Monday, May 1, 2017

A Not-To-Be-Missed Beautiful Experience For All!

One of the most beautiful experiences that one can have on the Monterey peninsula is a visit to the Carmel Mission.
Mission San Carlos Borromeo del río Carmelo, also known as the Carmel Mission or Mission Carmel, is a Roman Catholic mission church in Carmel-by-the-Sea. It is on the National Register of Historic Places and a U.S. National Historic Landmark. The mission was the headquarters of the Alta California missions headed by Saint Junípero Serra from 1770 until his death in 1784. It was also the seat of the second presidente, Father Fermin Francisco de Lasuen.
The mission buildings and lands were secularized by the Mexican government in 1833, and had fallen into disrepair by the mid-19th century. They were partially restored beginning in 1884.
In 1886 it was transferred from the Franciscans to the local diocese and has continued as a parish church since then.
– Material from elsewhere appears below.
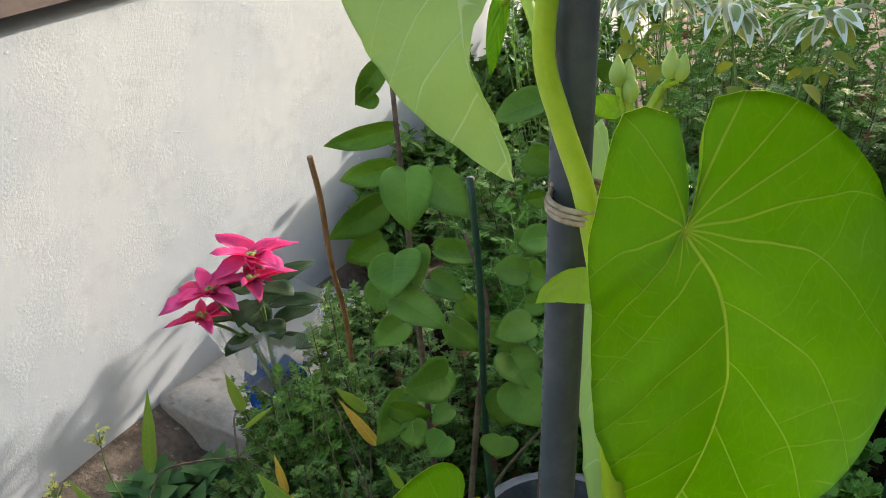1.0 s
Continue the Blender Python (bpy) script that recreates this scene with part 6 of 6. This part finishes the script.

It is the only one of the California Missions to have its original bell tower dome.
In 1884 Father Angel Casanova began to restore the mission building. In 1931 Monsignor Philip Scher appointed Harry Downie as the curator in charge of mission restoration. Two years later, the church transferred the mission from the Franciscans to the local diocese and it became a regular parish church. In 1960, the mission was designated as a minor basilica by Pope John XXIII. Downie labored for virtually the rest of his life to restore the mission, ancillary buildings and walls, and the grounds. Today you can see the result of his extraordinary work,
In 1987, Pope John Paul II visited the mission as part of his U.S. tour.
"Mission Carmel", as it came to be known, was Serra's favorite and, because it was close to Monterey, the capital of Alta California, he chose it as his headquarters. When he died on August 28, 1784, he was interred beneath the chapel floor.